Teratoma qualifies as a rare disease, but is not extremely rare. Sacrococcygeal teratoma alone is diagnosed at birth in one out of 40,000 humans. Given the current human population and birth rate, this equals five per day or 1800 per year. Add to that number sacrococcygeal teratomas diagnosed later in life, and teratomas in other locales, and the incidence approaches 10,000 new diagnoses of teratoma per year.

==Other animals==
Ovarian teratomas have been reported in mares, mountain lions, and canines. Teratomas also occur, rarely, in other species.

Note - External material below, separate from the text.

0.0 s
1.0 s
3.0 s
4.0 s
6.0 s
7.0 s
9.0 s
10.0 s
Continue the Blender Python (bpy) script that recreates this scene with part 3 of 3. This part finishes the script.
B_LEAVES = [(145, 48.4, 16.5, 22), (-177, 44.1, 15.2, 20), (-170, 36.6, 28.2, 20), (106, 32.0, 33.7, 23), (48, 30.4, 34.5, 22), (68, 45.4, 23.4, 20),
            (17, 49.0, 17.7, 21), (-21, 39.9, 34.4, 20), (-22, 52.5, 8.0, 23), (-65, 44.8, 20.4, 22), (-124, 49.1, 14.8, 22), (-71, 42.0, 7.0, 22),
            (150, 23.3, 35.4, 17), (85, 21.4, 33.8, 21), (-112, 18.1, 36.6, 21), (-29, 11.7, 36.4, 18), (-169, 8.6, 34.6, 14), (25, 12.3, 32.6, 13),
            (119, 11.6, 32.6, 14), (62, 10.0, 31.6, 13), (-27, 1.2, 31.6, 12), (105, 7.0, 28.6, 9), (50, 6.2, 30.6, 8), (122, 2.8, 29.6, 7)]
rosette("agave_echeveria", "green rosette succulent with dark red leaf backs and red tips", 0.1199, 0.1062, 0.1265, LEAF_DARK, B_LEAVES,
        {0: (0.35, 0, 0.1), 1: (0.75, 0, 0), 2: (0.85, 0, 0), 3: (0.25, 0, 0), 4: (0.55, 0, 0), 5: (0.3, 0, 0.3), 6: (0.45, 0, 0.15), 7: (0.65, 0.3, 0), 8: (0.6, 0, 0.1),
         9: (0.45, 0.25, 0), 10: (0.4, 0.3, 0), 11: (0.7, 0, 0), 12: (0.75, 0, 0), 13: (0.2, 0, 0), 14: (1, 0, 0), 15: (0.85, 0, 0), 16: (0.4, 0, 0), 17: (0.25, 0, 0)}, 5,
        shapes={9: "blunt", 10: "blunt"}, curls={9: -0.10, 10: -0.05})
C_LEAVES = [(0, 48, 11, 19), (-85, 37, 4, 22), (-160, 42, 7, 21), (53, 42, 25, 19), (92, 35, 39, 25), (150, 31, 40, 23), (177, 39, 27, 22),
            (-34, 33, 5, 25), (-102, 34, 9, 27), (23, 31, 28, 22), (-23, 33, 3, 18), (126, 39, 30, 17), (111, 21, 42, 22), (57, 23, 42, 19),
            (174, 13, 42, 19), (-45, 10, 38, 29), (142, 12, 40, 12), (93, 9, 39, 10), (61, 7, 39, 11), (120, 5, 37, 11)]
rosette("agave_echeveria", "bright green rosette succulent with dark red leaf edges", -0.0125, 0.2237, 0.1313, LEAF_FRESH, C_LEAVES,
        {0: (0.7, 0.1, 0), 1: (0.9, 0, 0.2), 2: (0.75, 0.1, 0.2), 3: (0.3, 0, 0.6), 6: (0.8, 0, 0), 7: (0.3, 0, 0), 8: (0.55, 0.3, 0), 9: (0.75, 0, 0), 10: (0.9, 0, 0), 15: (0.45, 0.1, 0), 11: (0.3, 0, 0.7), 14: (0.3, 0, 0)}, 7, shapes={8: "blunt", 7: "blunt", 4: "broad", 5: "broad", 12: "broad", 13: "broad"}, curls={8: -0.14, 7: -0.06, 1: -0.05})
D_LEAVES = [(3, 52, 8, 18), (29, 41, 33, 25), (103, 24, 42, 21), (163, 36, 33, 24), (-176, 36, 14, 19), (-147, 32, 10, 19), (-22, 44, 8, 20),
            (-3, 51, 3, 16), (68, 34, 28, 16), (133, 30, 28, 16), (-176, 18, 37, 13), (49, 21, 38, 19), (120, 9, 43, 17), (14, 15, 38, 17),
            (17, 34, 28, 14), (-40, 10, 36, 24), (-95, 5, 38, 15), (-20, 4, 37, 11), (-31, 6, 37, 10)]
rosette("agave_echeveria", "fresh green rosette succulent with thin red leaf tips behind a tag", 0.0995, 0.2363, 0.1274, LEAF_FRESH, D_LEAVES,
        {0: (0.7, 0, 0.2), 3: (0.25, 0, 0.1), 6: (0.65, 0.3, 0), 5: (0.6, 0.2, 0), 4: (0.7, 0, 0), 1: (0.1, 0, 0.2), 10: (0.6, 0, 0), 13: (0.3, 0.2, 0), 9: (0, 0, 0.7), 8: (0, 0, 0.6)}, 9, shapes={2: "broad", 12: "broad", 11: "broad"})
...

==Use in stem cell research==
Pluripotent stem cells including human induced pluripotent stem cells have a unique property of being able to generate teratomas when injected in rodents in the research laboratory. The roots of this observation has been attributed to Leroy Stevens of the Jackson Laboratory. In 1970, Stevens noticed that the cell populations that gave rise to teratomas were very similar to the cells of very early embryos. For this reason, the so-called "teratoma assay" is one of the gold-standard validation assays for pluripotent stem cells. Because differentiated human pluripotent stem cells are being developed as the basis for numerous regenerative medicine therapies, there is concern that residual undifferentiated stem cells could lead to teratoma formation in injected patients, and researchers are working to develop methods to address this concern.

New research has looked at utilizing the human teratoma in chimeric animal studies as a promising platform for modeling multi-lineage human development, pan-tissue functional genetic screening, and tissue engineering.